Benefits and Drawbacks

This section dives into the trade-offs between focusing on cultural alignment and managing resistance to change during mergers and acquisitions (M&A). Understanding these trade-offs can help guide better integration decisions.

Cultural alignment promotes unity and long-term engagement but demands careful pre-merger planning, cultural assessments, and leadership alignment. On the other hand, managing change resistance speeds up integration and system adoption, ensuring business continuity in the short term. However, neglecting cultural factors can lead to long-term issues with values alignment and employee retention.

Comparative Analysis

  • Short-term Impact
    • Cultural Alignment: Slower integration with higher upfront planning costs.
    • Change Resistance: Rapid operational integration and quick wins.
  • Long-term Results
    • Cultural Alignment: Builds stronger unity, improves retention, and supports sustainable growth.
    • Change Resistance: May lead to cultural mismatches, higher turnover, and potential instability.
  • Success Metrics
    • Cultural Alignment: Measured by employee satisfaction, innovation retention, and brand consistency.
    • Change Resistance: Evaluated through system adoption, process compliance, and operational efficiency.

In short, cultural alignment involves more upfront effort but lowers risks over time. Change resistance management delivers fast results but could lead to alignment issues down the road.

Hybrid Approach

A balanced strategy can combine the strengths of both approaches. For instance, preserving key cultural elements while addressing resistance to change can achieve both short-term wins and long-term stability. This might involve keeping some operational independence, setting clear integration goals, and forming teams to handle both cultural and change management challenges.

Industry Applications

Different industries face unique integration priorities:

  • Technology: Focuses on preserving innovation over speed.
  • Manufacturing: Prioritizes operational continuity.
  • Financial Services: Balances regulatory compliance with cultural integration.

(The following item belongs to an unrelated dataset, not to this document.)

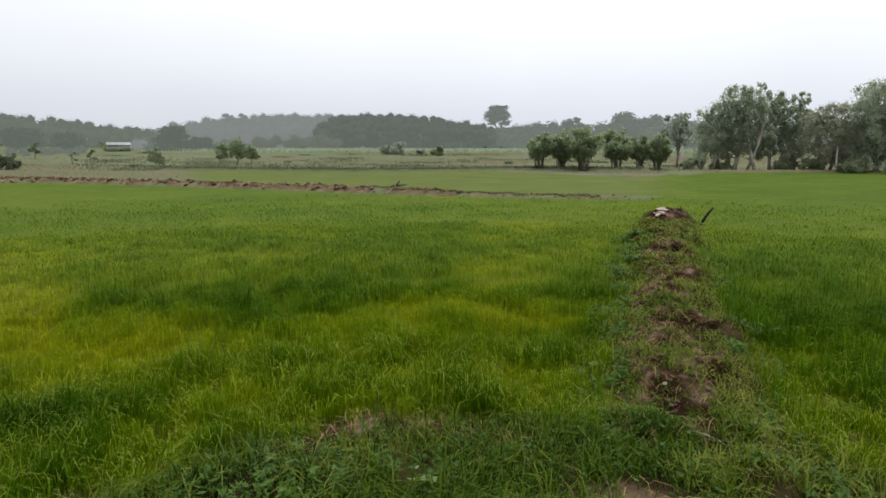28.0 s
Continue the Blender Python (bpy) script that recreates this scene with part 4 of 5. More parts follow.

Each sector requires a tailored approach to ensure a successful merger or acquisition.

Key Findings and Recommendations

Here’s what you need to know for effective M&A integration, based on the outlined trade-offs.

Critical Success Factors

Integration teams should focus on three main priorities:

1. Early Cultural Due Diligence

Before sealing the deal, compare the core values, leadership styles, and decision-making processes of both organizations. Allocate resources during the pre-merger phase to thoroughly evaluate cultural compatibility.

2. Structured Communication Framework

Clear communication is non-negotiable. Establish defined channels for every level of the organization:

Communication Level Primary Focus Key Activities
Executive Strategic alignment Monthly town halls, leadership forums
Middle Management Implementation oversight Weekly team syncs, progress reports
Employee Day-to-day integration Daily standups, feedback sessions

3. Balanced Integration Approach

Develop integration roadmaps that address both immediate operational needs and long-term cultural goals. This ensures alignment with earlier insights on cultural fit and helps manage resistance effectively.

Implementation Guidelines

Short-term Actions (First 90 Days)

  • Form integration committees with representatives from both organizations.
  • Set up channels for employee feedback.
  • Launch cultural awareness training targeted at leadership.

Long-term Initiatives

  • Track cultural integration metrics alongside operational performance indicators.
  • Build cross-functional teams to encourage collaboration.
  • Regularly measure employee satisfaction to identify and address concerns.

Risk Mitigation Strategies

Cultural clashes can derail progress, so it’s essential to stay ahead of potential issues:

  • Conduct pulse surveys to identify resistance early.
  • Address differences in work styles and decision-making approaches.
  • Provide support to employees navigating organizational changes.

Leaders must stay adaptable, fine-tuning strategies based on feedback and evolving dynamics. Balancing quick wins with deeper, lasting cultural integration is key to long-term success.